What to Look For at our Exhibition Evening

Wednesday 13 Jun

At the World Economic Forum in Davos, Switzerland earlier this year, cofounder or Alibaba Group, Jack Ma shared his story of rejection, persistence and success. He offered a passionate and astute opinion about education, proposing that, ‘Everything we teach should be different from machines. If the machine can do better … you need to think about it.’ He speaks with sincerity of heart as he goes on to say,

Education is a big challenge now – if we do not change the way we teach, 30 years later we will be in trouble. The things we teach our kids are the things from the past 200 years. It is knowledge-based, and we cannot teach our kids to compete with machines who are smarter. We have to teach our kids something unique, so that a machine can never catch up with us. In this way, 30 years later, kids will have a chance.

Be inspired by Ma’s words of wisdom here or – for the time-poor – enjoy a short excerpt of his session here.

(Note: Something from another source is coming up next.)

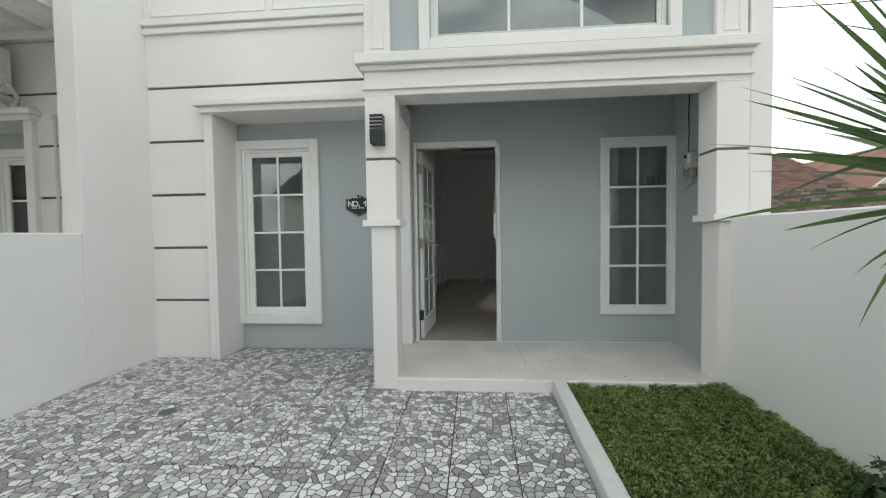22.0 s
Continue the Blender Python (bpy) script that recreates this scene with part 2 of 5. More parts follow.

In 2017 the World Economic Forum and the Centre for Global Education promoted Tony Wagner’s list of 7 skills children need to develop in order to survive the future workplace:

  1. Critical thinking and problem-solving
  2. Collaboration across networks and leading by influence
  3. Agility and adaptability
  4. Initiative and entrepreneurialism
  5. Effective oral and written communication
  6. Accessing and analysing information
  7. Curiosity and imagination

These are what we call soft skills. They are intangible and non-technical attributes that will out-live the skills from the former education model, such as memorising out-dated facts or constructing products that will likely become obsolete. (You may recall my reference to my double-cassette deck and Liquid Paper in recent weeks!) These soft skills also give our students an edge over machines and automation.

Some people are motivated and enthused by everything the future holds, while others are anxious about or reject the notion of a changing world. Regardless of individual attitudes towards the changing nature of our world, we must accept that this is the world our children will live in. As such, Living Faith accepts its moral imperative to prepare children to not just survive, but to thrive in this exponentially-evolving world. And so, at tonight’s Exhibition Evening, as you marvel at the culmination of semester-long learnings of your child and his/her peers, look for evidence of a growing skill-set that will serve your child not in yesterday’s world, but in tomorrow’s. Celebrate not just the final product that is on display tonight, but the learning that took place in order to reach this point – the failures, the setbacks, the restarts, the adaptations, the perseverance, the learnings, the difficult times, the fun times. Accomplishment exists only by travelling these roads, and so it’s essential that our children see us – the mentors in their lives – valuing the journey, as the means to arriving at the destination.